Dr. YK Hamied: Indian pharma players today that include Cipla looking at bio-similar products in the next 2-3-4 years, they will be launched worldwide. The question is regulatory, how do you show bio-similarity and that is a very very big issue and the people today, the regulatory authorities particularly in US, Europe are not yet 100% ready with the rules and regulations to show bio-similarity. What the Chinese do and what we Indians are also doing is that you do clinical trials in your product.
So instead of calling the products bio-similars, the Indians are going to coin the word ‘biobetters’. Our product in clinical trials is showing efficacy equal to or better than the original biotech product. Please understand that that biotech product originator was done 5-10 years ago and once you put in a permission for a biotech product, you cannot change the method of manufacture. So will the developments that we are doing or India is doing, some of the biotech products from Indian companies will be what I classify as biobetters and not bio-similars.

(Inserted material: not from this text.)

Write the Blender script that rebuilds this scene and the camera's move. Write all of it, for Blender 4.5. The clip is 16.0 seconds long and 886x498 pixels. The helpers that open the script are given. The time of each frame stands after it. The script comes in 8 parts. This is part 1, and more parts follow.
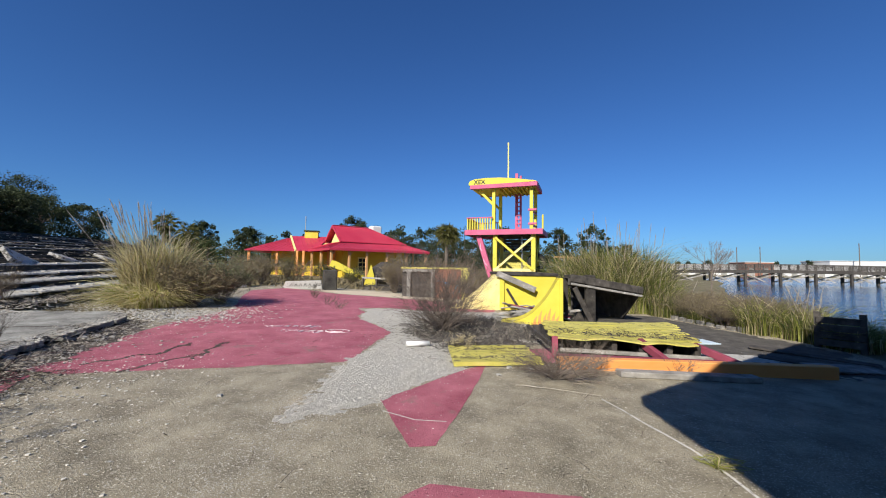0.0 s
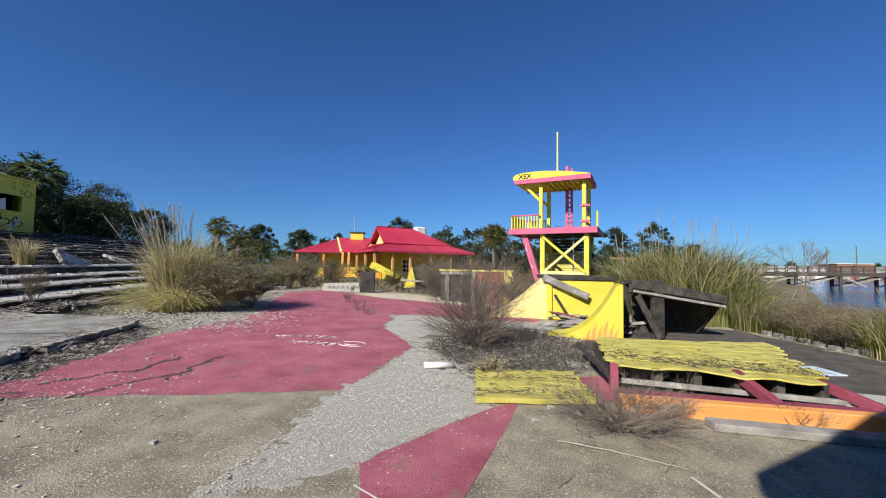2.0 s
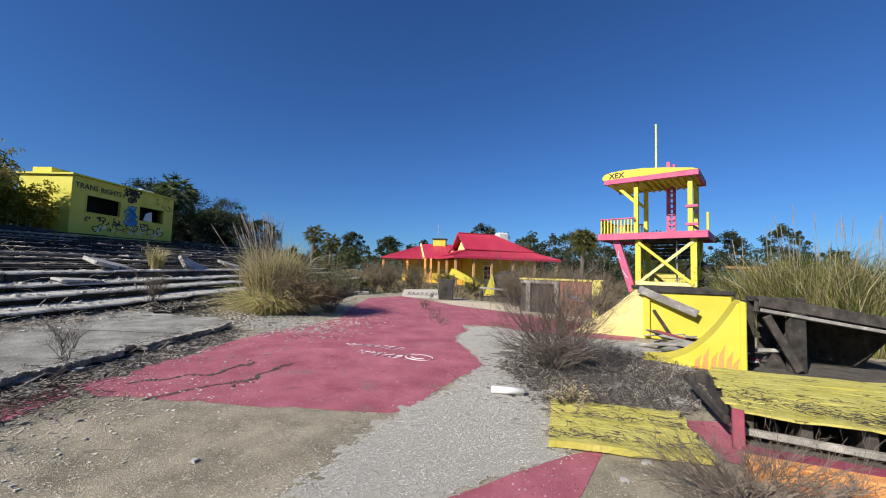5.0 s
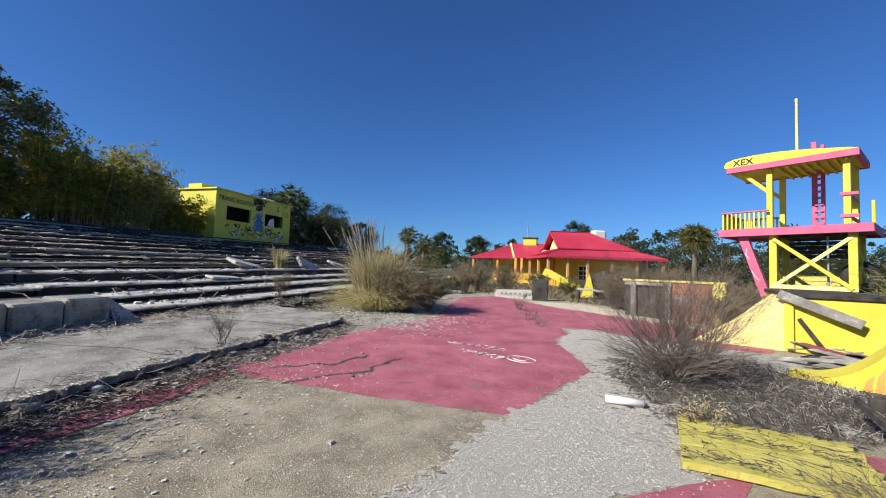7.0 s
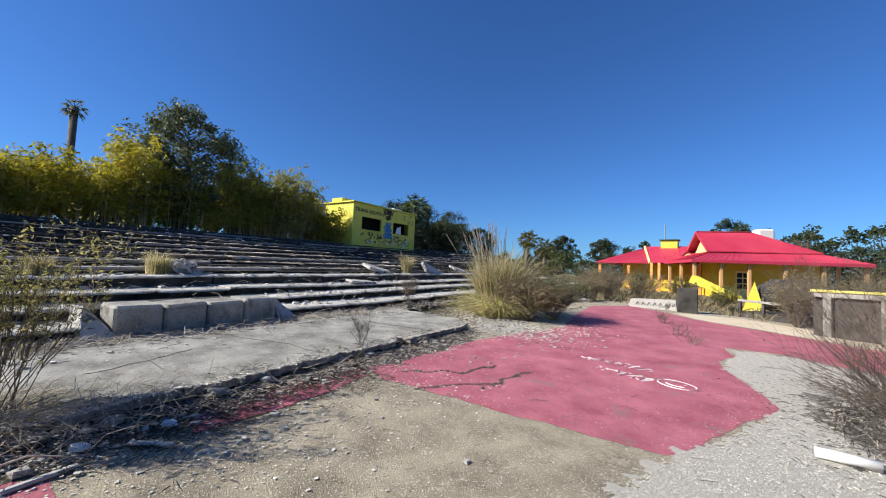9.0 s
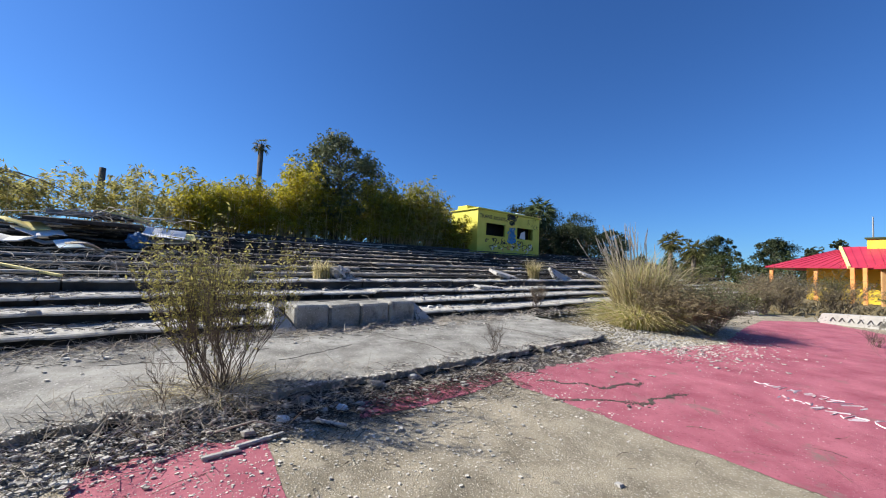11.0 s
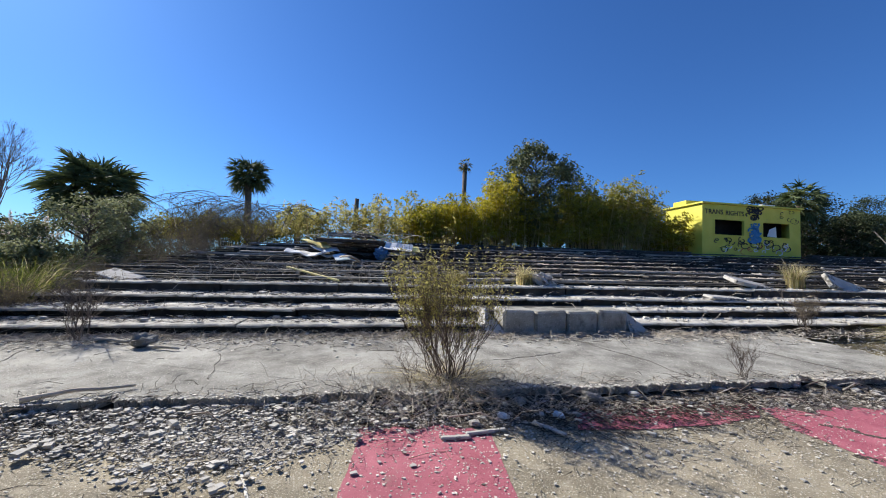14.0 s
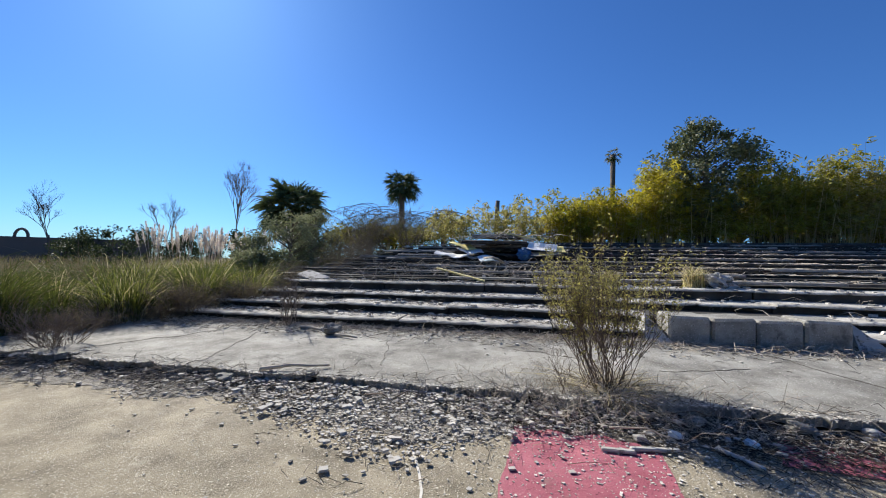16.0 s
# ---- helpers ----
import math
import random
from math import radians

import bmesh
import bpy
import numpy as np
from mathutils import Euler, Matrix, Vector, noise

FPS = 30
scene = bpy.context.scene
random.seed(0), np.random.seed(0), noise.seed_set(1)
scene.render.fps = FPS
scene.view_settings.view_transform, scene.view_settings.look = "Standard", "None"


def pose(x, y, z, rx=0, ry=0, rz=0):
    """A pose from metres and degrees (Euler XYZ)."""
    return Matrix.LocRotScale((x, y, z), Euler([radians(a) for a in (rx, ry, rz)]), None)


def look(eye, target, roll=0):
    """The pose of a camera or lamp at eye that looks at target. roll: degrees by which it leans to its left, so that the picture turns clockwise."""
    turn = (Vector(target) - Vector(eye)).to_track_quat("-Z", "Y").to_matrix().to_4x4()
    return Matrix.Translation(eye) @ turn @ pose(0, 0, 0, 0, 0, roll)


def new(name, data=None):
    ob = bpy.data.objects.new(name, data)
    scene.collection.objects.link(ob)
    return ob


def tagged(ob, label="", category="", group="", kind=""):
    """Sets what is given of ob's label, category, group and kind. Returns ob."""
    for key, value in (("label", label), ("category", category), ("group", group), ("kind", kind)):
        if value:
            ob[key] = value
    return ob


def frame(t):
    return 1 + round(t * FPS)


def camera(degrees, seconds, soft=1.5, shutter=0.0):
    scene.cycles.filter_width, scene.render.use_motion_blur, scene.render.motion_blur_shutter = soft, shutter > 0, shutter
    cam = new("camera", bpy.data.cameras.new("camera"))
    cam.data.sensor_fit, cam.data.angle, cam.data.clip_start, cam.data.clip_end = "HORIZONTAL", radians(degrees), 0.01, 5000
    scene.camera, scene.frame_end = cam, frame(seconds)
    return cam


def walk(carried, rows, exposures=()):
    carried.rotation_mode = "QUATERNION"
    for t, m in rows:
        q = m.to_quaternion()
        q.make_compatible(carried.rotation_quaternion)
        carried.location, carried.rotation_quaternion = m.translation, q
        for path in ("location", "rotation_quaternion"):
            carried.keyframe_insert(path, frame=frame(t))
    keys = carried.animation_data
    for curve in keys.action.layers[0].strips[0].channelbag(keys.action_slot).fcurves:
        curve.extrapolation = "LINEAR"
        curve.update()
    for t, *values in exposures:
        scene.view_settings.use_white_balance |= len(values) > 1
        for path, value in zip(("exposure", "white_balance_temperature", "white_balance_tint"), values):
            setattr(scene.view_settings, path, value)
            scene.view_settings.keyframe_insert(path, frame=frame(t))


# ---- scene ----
cam = camera(98.8, 16.0, soft=1.05)
PATH = [
    (0, (0.039, -0.008, 1.470), (-0.394, 3.964, 1.673), 0.84),
    (0.5, (0.018, 0.441, 1.500), (-0.591, 4.390, 1.699), 0.96),
    (1, (0.009, 0.758, 1.533), (-0.732, 4.684, 1.735), 0.98),
    (1.5, (0.117, 1.055, 1.530), (-0.688, 4.968, 1.730), 0.89),
    (2, (0.245, 1.303, 1.528), (-0.700, 5.184, 1.735), 1.01),
    (2.5, (0.307, 1.582, 1.555), (-0.726, 5.441, 1.758), 1.13),
    (3, (0.376, 1.794, 1.581), (-0.706, 5.639, 1.784), 1.14),
    (3.5, (0.413, 1.905, 1.600), (-0.760, 5.723, 1.804), 1.35),
    (4, (0.365, 1.923, 1.599), (-0.977, 5.684, 1.824), 1.59),
    (6.5, (0.189, 1.820, 1.615), (-2.200, 5.019, 1.841), 1.88),
    (7, (0.094, 1.792, 1.610), (-2.447, 4.873, 1.823), 2.03),
    (7.5, (-0.018, 1.809, 1.599), (-2.710, 4.760, 1.807), 1.99),
    (8, (-0.092, 1.911, 1.625), (-2.997, 4.653, 1.823), 2.09),
    (8.5, (-0.151, 1.935, 1.638), (-3.290, 4.406, 1.845), 2.21),
    (9, (-0.218, 1.859, 1.635), (-3.571, 4.030, 1.852), 2.34),
    (11.5, (-0.211, 1.660, 1.671), (-4.143, 2.361, 1.891), 2.43),
    (12, (-0.203, 1.637, 1.662), (-4.179, 2.005, 1.893), 2.36),
    (12.5, (-0.202, 1.601, 1.662), (-4.195, 1.627, 1.887), 2.29),
    (13, (-0.199, 1.565, 1.658), (-4.179, 1.237, 1.880), 2.32),
    (13.5, (-0.197, 1.533, 1.652), (-4.134, 0.857, 1.859), 2.35),
    (14, (-0.193, 1.522, 1.646), (-4.064, 0.536, 1.850), 2.16),
    (14.5, (-0.155, 1.522, 1.646), (-3.929, 0.212, 1.844), 1.98),
    (15, (-0.126, 1.500, 1.649), (-3.771, -0.136, 1.834), 1.99),
    (15.5, (-0.106, 1.470, 1.645), (-3.564, -0.533, 1.817), 1.91),
    (16, (-0.109, 1.458, 1.642), (-3.374, -0.846, 1.804), 1.71),
]
walk(cam, [(t, look(eye, target, roll)) for t, eye, target, roll in PATH],
     exposures=[(0, 0.32), (4, 0.31), (7, 0.46), (9, 0.68), (12.5, 0.76), (16, 0.62)])

# ---- world, sun and exposure ----
SUN_FROM = Vector((-0.271, -0.761, 0.588)).normalized()
world = bpy.data.worlds.new("sky")
scene.world = world
world.use_nodes = True
wn, wl = world.node_tree.nodes, world.node_tree.links
sky = wn.new("ShaderNodeTexSky")
sky.sky_type, sky.sun_disc = "NISHITA", False
sky.sun_elevation, sky.sun_rotation = math.asin(SUN_FROM.z), math.atan2(SUN_FROM.x, SUN_FROM.y)
sky.air_density, sky.dust_density, sky.ozone_density = 1.0, 0.3, 2.6
tint = wn.new("ShaderNodeMix")
tint.data_type, tint.blend_type = "RGBA", "MULTIPLY"
tint.inputs[0].default_value, tint.inputs[7].default_value = 1.0, (0.425, 0.815, 1.40, 1)
wl.new(sky.outputs[0], tint.inputs[6])
wl.new(tint.outputs[2], wn["Background"].inputs[0])
wn["Background"].inputs[1].default_value = 0.060
sun_data = bpy.data.lights.new("sun", "SUN")
sun_data.energy, sun_data.angle, sun_data.color = 5.0, radians(0.55), (1.0, 0.95, 0.87)
sun = new("sun", sun_data)
sun.matrix_basis = look(SUN_FROM * 60, (0, 0, 0))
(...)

Just want to get back to the point that you were making earlier as to how you foresee heightened M&A activity in the pharma space both in terms of emerging markets players being eyed by the developed world or vice versa. While you have already denied stake sale plans but are there any such joint ventures or partnerships in the offing for Cipla?
So what kind of partnerships are you looking at?
Dr. YK Hamied: Partnerships that are marketing partnerships, manufacturing partnerships that we manufacture sophisticated products in the anticancer line for the regulated markets. We manufacture sophisticated anti-AIDS drugs for Africa. We manufacture respiratory products for Russia. So it is country designated as also product and group product designated. Pharma is not one item or one product, it is a multitude of products. For example in Cipla’s range today, we have approximately 2000 different products formulations in India for example. So it is a very difficult to specify what we will do or cannot do but the whole area of partnerships is there which today more and more companies are looking at. 5-10 years ago, this was not the case but today, it definitely is.
Let me ask you a question which is of immense market curiosity. Is the succession plan for Cipla in place?
Dr. YK Hamied: In answered this on TV a few years ago. I do not know what you mean by succession. The last time this was raised, I said why you are killing me off. We in Cipla, I have said time and time again, we in Cipla and the size of Cipla, we work here as a team. It is a team effort, team decisions, everything is a team. So if one member of the team is not there, that does not mean that the team would not continue. You see a football match. A person is sent off, the team still manages with 10 out of 11. The same we are seeing on the cricket grounds. So our approach to business and the development of Cipla over the years has been a team effort and by the grace of God, the Cipla team which is in place today is a very strong and hardworking, honest reliable team and let’s keep it with that.
When one member of the team retires, the team often gets a replacement...
Are you saying it is not going to be one of the existing team members at Cipla and an outsider?
Dr. YK Hamied: That is not a fair question to ask, so let’s leave it at that. Again I repeat that we are working as a team. One question I would like to answer for you is that India must consider as a country what they want in healthcare in the next 5 or 10 years because with the current intellectual property rights that prevail, we are going to see in India more and more monopoly by the multinational companies of drugs which definitely will lead to higher prices etc. That somehow has to be controlled by the government and the intellectual property rights have to be again closely looked at.
In particular what I have realised time and time and time again is that India requires a very pragmatic compulsory licensing policy and the government should work on this so that Indians are not denied drugs and that access to medicines, which to me is a human right, should see any restrictions and no monopoly in availability of medicines particularly in India where the population is estimated to reach 1.65 billion by 2050.